● **WHAT IS ASKED**: Tally the lines containing the word "Python" and give the total alone.

>> start SOURCE MATERIAL

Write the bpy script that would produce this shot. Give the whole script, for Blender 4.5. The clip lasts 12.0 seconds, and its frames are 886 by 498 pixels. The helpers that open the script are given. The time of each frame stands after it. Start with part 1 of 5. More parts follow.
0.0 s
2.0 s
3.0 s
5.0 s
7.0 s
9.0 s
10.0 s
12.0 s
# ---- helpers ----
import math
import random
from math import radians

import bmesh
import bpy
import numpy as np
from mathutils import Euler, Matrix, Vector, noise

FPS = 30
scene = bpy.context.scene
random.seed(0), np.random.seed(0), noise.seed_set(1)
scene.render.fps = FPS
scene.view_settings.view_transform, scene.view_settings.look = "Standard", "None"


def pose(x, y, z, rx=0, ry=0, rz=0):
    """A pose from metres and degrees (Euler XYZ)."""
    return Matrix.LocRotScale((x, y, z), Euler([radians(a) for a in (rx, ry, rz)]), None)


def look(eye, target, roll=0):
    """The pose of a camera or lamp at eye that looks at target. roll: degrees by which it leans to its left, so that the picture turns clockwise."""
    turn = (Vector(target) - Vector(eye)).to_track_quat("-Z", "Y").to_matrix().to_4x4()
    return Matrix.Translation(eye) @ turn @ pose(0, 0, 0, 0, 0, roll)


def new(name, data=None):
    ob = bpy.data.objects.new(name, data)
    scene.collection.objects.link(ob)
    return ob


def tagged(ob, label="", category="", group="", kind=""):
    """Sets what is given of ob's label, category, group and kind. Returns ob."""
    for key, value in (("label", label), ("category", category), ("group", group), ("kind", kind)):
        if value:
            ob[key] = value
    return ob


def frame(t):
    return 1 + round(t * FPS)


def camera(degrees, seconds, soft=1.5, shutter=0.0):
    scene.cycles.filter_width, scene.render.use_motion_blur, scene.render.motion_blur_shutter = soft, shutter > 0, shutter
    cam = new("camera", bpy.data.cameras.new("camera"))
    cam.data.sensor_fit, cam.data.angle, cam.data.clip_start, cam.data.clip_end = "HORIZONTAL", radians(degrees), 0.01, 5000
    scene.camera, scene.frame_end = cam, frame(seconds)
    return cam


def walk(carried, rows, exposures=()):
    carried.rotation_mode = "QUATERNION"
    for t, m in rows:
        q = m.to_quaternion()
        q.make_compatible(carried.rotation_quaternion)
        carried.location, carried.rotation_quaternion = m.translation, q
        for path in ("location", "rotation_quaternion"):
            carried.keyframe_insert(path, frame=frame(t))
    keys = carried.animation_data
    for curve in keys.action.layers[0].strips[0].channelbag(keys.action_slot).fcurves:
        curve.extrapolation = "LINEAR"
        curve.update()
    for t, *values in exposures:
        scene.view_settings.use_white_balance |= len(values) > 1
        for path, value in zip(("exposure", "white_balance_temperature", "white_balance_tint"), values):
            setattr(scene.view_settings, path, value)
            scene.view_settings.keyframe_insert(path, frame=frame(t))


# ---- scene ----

>> end SOURCE MATERIAL
>> start SOURCE MATERIAL

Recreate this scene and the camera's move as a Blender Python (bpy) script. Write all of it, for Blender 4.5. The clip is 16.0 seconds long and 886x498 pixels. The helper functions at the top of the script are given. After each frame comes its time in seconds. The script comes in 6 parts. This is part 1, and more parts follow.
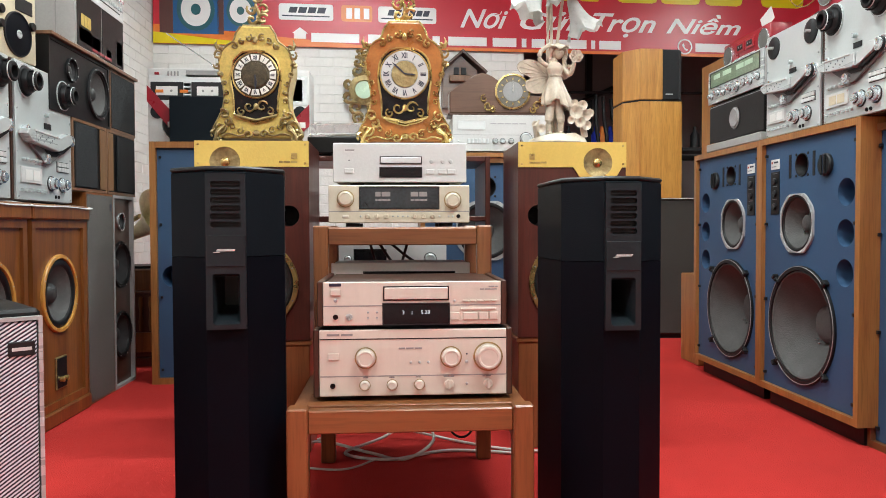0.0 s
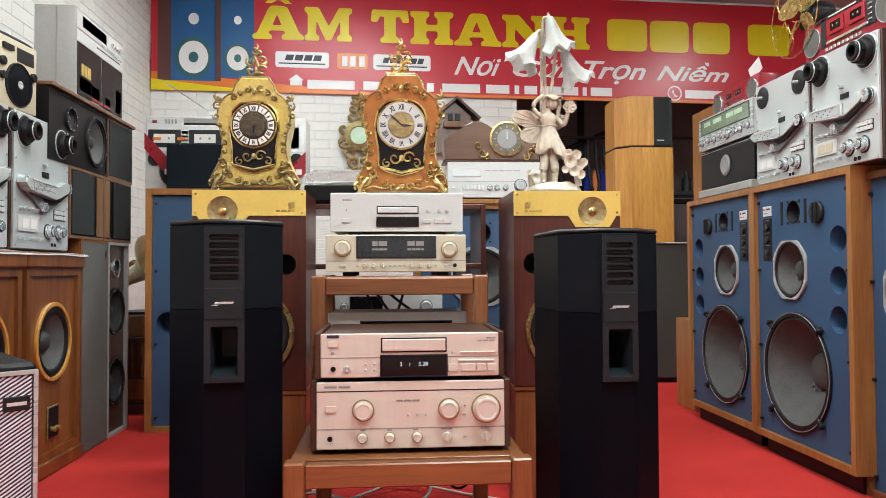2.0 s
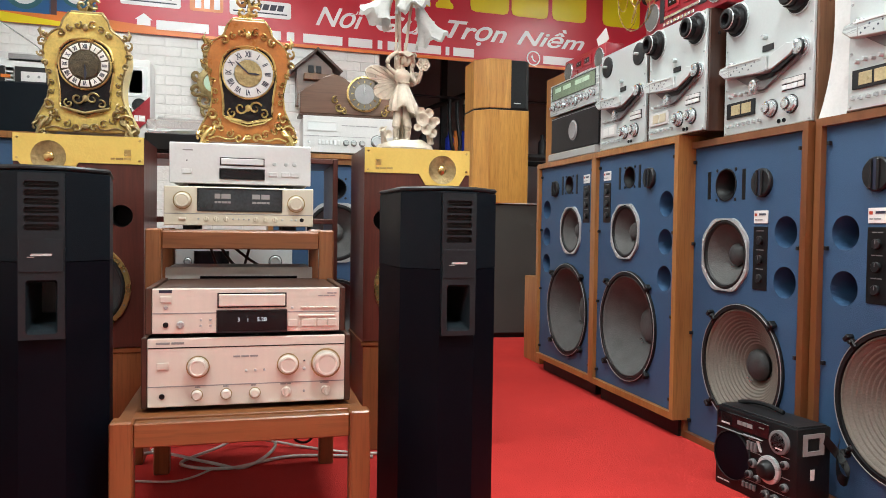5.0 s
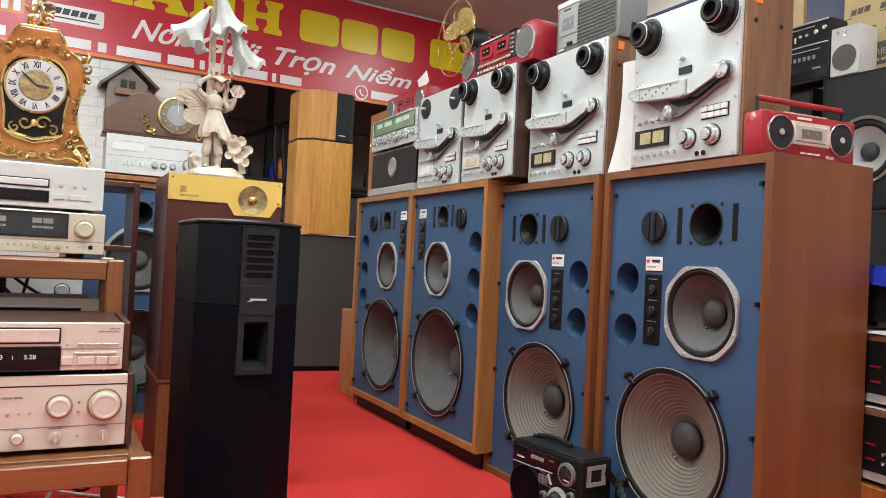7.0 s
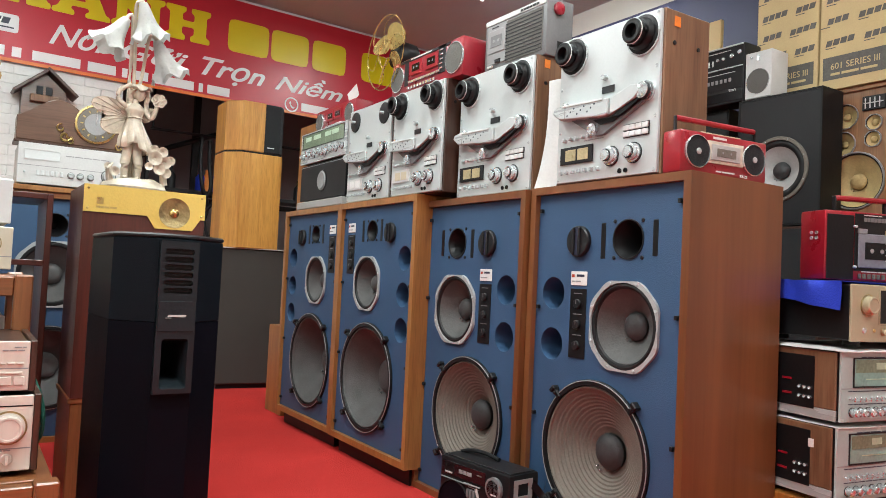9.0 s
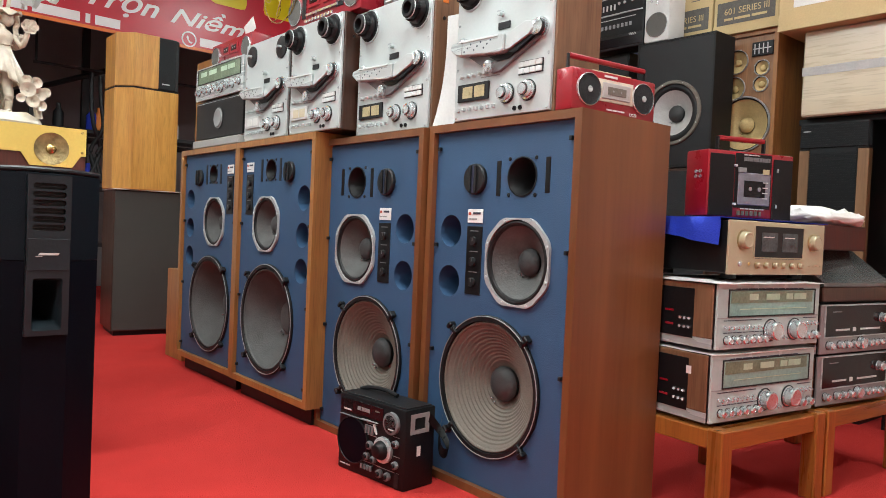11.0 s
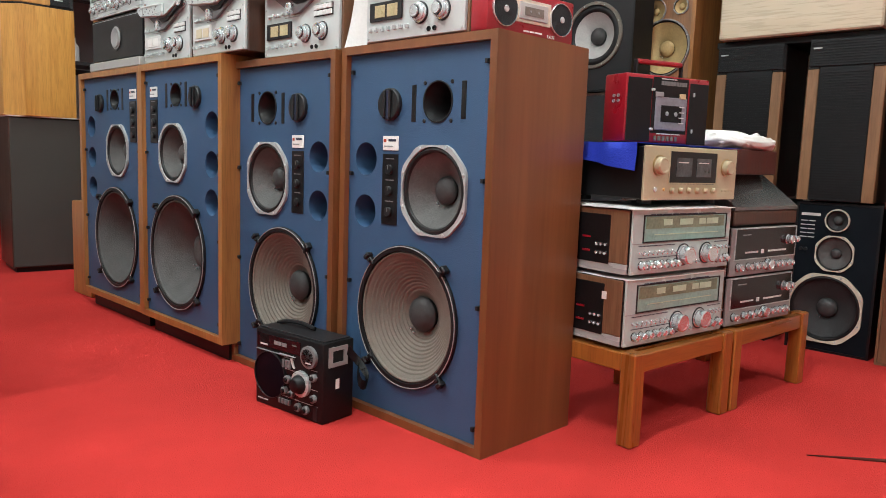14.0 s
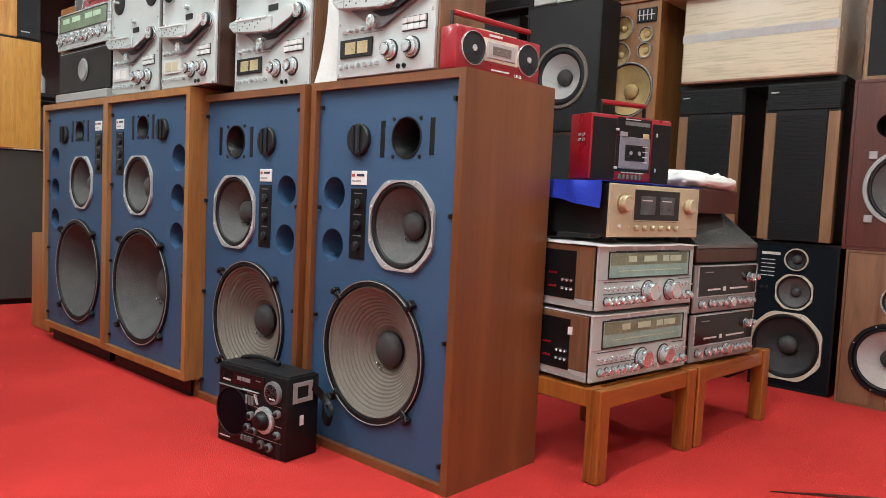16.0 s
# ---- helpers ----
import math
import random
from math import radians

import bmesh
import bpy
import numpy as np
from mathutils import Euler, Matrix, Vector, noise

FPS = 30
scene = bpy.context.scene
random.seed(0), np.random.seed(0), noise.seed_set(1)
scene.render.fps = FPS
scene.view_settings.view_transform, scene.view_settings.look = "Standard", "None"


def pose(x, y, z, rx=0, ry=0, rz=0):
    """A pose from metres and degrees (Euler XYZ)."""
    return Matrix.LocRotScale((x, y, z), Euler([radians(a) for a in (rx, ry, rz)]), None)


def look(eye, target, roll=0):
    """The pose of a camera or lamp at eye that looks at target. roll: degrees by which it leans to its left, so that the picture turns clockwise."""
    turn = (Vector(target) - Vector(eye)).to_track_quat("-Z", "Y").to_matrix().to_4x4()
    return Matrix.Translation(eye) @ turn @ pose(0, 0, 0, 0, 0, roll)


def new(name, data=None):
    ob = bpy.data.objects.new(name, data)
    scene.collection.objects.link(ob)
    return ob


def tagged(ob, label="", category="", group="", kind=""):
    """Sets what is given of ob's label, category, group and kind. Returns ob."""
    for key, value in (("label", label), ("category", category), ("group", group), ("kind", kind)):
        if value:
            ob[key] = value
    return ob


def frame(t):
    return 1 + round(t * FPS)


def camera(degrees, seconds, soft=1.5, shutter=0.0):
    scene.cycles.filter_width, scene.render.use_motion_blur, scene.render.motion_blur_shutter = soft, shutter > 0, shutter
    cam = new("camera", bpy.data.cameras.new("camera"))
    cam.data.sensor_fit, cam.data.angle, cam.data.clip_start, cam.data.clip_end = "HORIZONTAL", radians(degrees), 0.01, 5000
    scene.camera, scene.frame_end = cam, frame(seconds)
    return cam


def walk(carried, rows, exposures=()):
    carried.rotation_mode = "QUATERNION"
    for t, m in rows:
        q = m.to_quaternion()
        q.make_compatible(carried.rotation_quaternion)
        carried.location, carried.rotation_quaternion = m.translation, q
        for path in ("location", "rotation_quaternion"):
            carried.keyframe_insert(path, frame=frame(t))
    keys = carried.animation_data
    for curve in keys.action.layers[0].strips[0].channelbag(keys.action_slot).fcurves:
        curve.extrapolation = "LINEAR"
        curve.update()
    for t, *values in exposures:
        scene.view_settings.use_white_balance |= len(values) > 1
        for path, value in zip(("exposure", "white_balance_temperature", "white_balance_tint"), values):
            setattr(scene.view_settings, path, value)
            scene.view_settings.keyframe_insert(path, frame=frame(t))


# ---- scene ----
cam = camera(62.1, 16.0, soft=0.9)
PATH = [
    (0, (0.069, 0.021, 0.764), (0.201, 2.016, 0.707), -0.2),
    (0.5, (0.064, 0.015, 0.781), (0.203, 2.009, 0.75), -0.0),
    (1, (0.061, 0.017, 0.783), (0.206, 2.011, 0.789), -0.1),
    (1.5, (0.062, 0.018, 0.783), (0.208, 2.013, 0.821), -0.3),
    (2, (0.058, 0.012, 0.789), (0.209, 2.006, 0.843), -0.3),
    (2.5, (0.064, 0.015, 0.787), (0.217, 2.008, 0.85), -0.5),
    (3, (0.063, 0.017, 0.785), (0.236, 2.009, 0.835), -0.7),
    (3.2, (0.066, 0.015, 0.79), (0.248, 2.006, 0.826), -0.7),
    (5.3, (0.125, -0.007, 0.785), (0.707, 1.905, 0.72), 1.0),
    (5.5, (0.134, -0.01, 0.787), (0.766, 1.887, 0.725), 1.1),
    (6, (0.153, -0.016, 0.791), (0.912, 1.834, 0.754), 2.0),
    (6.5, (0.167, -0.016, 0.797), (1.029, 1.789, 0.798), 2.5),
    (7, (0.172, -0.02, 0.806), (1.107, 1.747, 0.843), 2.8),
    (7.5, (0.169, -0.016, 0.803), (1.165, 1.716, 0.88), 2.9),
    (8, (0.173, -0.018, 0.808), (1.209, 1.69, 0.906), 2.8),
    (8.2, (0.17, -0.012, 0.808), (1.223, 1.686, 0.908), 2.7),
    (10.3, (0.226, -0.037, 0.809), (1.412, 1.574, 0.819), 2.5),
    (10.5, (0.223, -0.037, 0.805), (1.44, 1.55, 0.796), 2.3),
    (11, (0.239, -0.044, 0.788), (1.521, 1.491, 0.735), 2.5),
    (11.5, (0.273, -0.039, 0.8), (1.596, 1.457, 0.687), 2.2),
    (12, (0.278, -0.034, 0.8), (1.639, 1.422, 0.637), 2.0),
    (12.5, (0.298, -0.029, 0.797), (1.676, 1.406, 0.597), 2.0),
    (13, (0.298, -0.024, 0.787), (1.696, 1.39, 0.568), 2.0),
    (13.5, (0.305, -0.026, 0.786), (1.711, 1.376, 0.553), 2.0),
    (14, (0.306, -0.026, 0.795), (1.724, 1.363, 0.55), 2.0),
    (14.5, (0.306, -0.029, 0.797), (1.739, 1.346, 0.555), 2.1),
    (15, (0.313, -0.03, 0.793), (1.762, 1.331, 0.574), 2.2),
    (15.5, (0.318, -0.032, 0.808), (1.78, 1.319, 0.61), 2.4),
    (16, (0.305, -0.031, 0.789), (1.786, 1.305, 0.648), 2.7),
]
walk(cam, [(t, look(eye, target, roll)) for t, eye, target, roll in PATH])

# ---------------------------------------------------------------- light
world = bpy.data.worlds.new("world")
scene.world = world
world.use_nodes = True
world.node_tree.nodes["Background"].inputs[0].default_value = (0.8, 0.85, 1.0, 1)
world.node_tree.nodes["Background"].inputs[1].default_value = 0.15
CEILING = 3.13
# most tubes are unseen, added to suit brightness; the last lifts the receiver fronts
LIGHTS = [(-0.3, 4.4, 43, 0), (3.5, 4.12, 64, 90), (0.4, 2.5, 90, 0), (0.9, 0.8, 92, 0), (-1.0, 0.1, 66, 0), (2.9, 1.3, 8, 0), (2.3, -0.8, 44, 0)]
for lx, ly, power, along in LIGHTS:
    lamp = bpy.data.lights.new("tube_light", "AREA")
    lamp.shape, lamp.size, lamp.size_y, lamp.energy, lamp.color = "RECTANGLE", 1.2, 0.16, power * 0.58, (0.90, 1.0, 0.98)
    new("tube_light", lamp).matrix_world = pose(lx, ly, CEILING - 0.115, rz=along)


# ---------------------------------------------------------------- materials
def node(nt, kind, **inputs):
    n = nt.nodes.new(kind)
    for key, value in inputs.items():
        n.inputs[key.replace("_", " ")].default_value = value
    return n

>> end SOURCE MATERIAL
>> start SOURCE MATERIAL

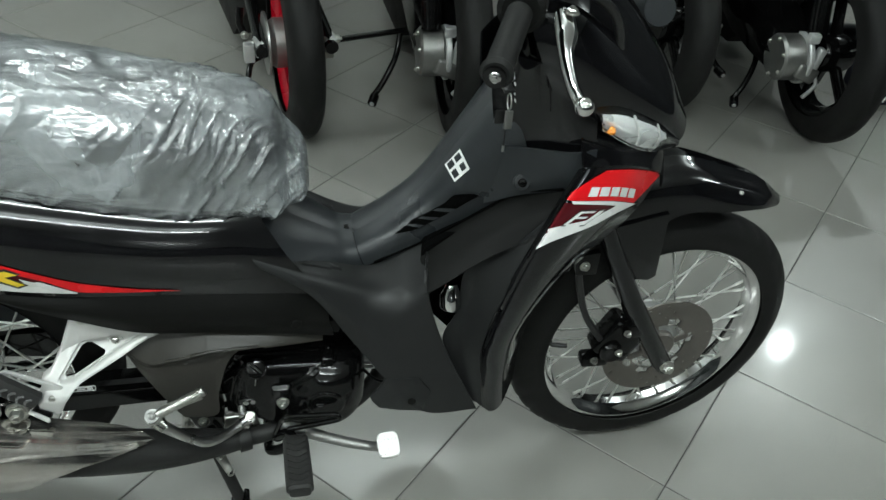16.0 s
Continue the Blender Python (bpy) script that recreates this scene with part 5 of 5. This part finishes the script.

>> end SOURCE MATERIAL

● **WRITTEN SOLUTION**: 2